Wetenschap - 27 juni 2002

Column: Same indifference

Column: Same indifference

The moment has finally arrived; it is time to for me to leave. From the start of my stay I couldn't help feeling I was on an extended holiday. A highly polluted bit of choppy water separated me from responsibilities of my 'real life' in England. Nine and a half arduous months later and I remain blissfully secure to put my feet up, despite the mountains of work to do. So long eagerly anticipated, leaving is suddenly tainted with dread, the fear of running out of time. Blind panic consumes me as I check numerous items off a list, ever growing in size and urgency.

Tentative negotiations have ensured academic endorsement of my stay but the time I have spent abroad has rewarded me with experience of life, much more educational than simple book-learning could ever have been. On revealing my status as a foreign exchange student, the question often posed is, 'Do you enjoy your stay here?' Classic Dutch phraseology and a question I can never seem to answer satisfactorily. Now amidst the mayhem, I find myself asking the same question. Generally, I must concede, my experience has been of great self-discovery, not always fortuitous but rarely disagreeable.

Life is peaceful in the sleepy town of Wageningen but it has its fair share of excitement, like the festivals celebrating Freedom and good ol' Rhine-town jazz. Socialising was rather subdued for me but then I was trying to mature from the anarchy of student excess. I am disappointed to not have seen more of Europe but any urges to explore were satisfied by seeing how far my bike could take me. Of course, Amsterdam was always there when I felt like letting off some steam and Queen's Day in particular was an unmissable affair!

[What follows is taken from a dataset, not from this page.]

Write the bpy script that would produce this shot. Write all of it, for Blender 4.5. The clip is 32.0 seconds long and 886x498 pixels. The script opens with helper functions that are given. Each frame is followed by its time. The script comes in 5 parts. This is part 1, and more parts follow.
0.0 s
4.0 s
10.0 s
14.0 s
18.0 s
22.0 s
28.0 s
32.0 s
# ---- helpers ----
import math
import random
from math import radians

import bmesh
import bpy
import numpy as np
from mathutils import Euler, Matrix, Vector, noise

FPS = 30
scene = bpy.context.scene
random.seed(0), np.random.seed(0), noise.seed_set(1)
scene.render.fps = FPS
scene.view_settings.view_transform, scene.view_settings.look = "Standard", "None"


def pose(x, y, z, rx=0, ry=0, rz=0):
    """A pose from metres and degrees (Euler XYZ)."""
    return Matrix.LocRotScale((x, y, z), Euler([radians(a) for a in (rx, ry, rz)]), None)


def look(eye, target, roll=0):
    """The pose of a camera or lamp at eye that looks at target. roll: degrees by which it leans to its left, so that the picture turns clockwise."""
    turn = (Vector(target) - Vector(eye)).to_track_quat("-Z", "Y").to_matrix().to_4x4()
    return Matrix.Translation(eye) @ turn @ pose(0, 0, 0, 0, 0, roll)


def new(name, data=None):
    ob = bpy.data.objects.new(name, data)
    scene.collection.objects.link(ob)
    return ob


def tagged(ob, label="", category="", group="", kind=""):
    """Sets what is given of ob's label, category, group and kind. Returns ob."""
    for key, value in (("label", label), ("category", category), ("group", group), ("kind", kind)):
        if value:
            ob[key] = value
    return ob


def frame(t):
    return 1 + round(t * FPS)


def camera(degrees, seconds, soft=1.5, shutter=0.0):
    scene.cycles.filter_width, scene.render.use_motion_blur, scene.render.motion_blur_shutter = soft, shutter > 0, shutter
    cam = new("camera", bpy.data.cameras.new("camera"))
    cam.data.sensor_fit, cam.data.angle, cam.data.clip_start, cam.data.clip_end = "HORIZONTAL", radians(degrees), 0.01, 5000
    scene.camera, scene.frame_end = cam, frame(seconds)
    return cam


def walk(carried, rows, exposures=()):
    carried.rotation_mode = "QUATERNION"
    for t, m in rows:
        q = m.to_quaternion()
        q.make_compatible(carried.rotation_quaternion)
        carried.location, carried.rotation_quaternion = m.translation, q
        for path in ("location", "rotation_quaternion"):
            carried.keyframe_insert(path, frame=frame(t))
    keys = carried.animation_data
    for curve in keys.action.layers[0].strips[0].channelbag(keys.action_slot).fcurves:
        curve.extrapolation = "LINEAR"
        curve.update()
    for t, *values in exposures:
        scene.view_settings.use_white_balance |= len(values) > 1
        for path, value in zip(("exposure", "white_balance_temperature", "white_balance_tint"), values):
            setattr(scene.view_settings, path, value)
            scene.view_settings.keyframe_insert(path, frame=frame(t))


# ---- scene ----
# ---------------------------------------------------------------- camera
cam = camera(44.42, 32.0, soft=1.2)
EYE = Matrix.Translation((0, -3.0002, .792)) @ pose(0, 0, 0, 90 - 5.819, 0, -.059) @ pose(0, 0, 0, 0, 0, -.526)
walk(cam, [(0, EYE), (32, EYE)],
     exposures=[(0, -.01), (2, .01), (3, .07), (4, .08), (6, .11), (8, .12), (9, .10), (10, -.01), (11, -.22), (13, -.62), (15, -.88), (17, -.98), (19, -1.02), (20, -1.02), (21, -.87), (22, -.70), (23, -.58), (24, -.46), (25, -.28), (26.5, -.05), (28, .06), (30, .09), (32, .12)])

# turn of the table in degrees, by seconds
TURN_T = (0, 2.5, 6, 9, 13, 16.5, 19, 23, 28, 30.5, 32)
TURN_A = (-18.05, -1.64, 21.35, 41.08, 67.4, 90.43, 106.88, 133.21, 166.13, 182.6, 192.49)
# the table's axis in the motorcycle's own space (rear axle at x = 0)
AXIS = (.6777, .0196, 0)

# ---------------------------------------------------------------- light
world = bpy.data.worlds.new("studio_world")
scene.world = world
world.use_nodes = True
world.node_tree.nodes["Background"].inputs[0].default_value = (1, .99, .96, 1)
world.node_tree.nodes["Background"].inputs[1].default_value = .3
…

There was every opportunity to integrate into Dutch culture but beyond acquiring the tendency to 'ja-ja-ja', I have demonstrated firm resistance. Language was key to my difficulties and my stubborn refusal to learn Dutch leaves many blank faces in my wake. No wonder the call of most nationalists is to make being well acquainted with Nederlands compulsory. I strongly commend the University for adopting English as its standard language, whilst the scaremongers call for protection of Dutch culture. I say would diversity is the greatest sign of health for a society, so Wageningen is pretty fit.

As a final fond farewell I would like to talk to you, the reader, collectively possessing intellect capable of changing the planet forever. As such I should close with a deep and meaningful thought, yet I'm left with a Beetles' song playing in my head: all you need is love.